First Lady of American Samoa
- In role January 12, 1942 – April 25, 1942
- Governor: Henry Louis Larsen

First Lady of Guam
- In role August 15, 1944 – May 30, 1946
- Governor: Henry Louis Larsen

Personal details
- Born: December 6, 1893 Denver, Colorado, US
- Died: July 23, 1990 (aged 96) Denver, Colorado, US
- Spouse: Henry Louis Larsen
- Parents: Elias M. Ammons (father); Elizabeth Fleming Ammons (mother);
- Relatives: Teller Ammons (brother)
- Alma mater: Colorado Women's College
- Occupation: First Lady of American Samoa, First Lady of Guam

= Elizabeth Ammons Larsen =

American First Lady of American Samoa and First Lady of Guam

Elizabeth Ammons Larsen was an American equestrienne who served as the First Lady of American Samoa and First Lady of Guam.

== Early life ==
On December 6, 1893, Larsen was born as Elizabeth Ammons in Denver, Colorado. Larsen's father was Elias M. Ammons, a Governor of Colorado. Larsen's mother was Elizabeth Fleming Ammons. Larsen attended Wolcott School, a school established by Anna Wolcott Vaile in 1898.

== Education ==
Ammons earned a degree from Colorado Women's College.

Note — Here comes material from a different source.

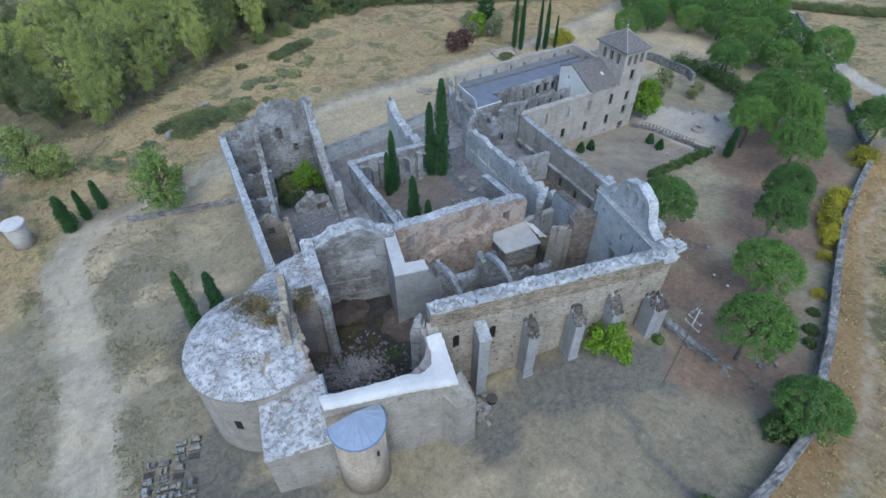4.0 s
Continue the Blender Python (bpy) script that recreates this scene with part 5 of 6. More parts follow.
def pine(seed, radius=5.0, height=9.5):
    """A stone pine: bare trunk, spreading limbs, clumped dome."""
    r = random.Random(seed)
    e = thing("pine_tree", "stone pine with a dense green domed crown", "pine tree", group="pines of the grove")
    part("trunk", limbs(height, 0.34, 0.5, radius, 7, r), M_BARK, e)
    cl = []
    base = height * 0.53
    for i in range(150):
        f = (i + 0.5) / 150
        el = math.asin(f ** 0.8)
        a = i * 2.39996 + r.uniform(-0.3, 0.3)
        k = radius * (1 + 0.16 * nz(math.cos(a) * 1.3, math.sin(a) * 1.3, seed))
        cl.append((k * math.cos(el) * math.cos(a), k * math.cos(el) * math.sin(a), base + (height - base) * math.sin(el) * r.uniform(0.85, 1.05), r.uniform(0.55, 0.95), 0.75))
    for i in range(60):
        a, d = r.uniform(0, math.tau), radius * math.sqrt(r.random()) * 0.9
        cl.append((d * math.cos(a), d * math.sin(a), base + (height - base) * 0.5 * (1 - (d / radius) ** 2) + r.uniform(-0.4, 0.2), 0.9, 0.5))
    leaf_cloud("crown", cl, 125, 0.125, M_PINE, e, seed, 1.5)
    return e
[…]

Ammons attended University of Colorado and took courses in journalism.

== Career ==
In Colorado, Larsen became an accomplished equestrienne.

In 1942, when Henry Louis Larsen was appointed by President Franklin D. Roosevelt as the first Military Governor of American Samoa, Larsen became the First Lady of American Samoa on January 12, 1942, until April 25, 1942.

In 1944, when Henry Louis Larsen became the military Governor of Guam, Larsen became the First Lady of Guam on August 15, 1944, until May 30, 1946.

== Personal life ==
On Nov. 25, 1913, Larsen married Henry Louis Larsen, who later became a United States Marine Corps Lieutenant General and a military Governor of Guam. On October 2, 1962, Larsen's husband died of a heart attack in Denver, Colorado. On July 23, 1990, Larsen died in Denver, Colorado. Larsen is interred at Arlington National Cemetery in Arlington County, Virginia.